[WHAT TO PRODUCE]: What is the number of lines in these entries that contain "Blender"? State it alone.

###

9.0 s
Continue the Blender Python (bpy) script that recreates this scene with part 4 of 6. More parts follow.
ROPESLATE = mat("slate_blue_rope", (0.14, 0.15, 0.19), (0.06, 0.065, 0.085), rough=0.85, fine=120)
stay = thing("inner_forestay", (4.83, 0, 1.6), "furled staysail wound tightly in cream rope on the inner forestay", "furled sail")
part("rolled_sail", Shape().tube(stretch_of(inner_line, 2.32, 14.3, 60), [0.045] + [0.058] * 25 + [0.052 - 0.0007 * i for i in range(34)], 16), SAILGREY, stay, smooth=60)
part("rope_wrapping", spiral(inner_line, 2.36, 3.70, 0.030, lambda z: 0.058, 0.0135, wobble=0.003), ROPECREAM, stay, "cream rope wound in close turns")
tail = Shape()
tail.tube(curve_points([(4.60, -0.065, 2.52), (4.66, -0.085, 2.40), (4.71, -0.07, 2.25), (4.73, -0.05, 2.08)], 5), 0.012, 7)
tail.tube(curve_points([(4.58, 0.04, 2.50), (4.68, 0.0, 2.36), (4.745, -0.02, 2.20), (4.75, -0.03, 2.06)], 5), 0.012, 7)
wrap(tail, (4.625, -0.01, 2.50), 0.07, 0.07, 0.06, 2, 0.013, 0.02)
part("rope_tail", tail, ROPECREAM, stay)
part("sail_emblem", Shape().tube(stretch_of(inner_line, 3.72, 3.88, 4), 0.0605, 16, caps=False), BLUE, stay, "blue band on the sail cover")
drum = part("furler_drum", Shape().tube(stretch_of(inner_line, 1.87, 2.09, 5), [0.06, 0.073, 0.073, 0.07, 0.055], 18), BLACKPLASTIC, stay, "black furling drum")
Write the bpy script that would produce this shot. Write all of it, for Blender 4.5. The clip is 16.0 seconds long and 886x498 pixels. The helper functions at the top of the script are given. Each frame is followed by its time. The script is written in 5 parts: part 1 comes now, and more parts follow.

###

[SOLUTION TO THIS TASK]: 2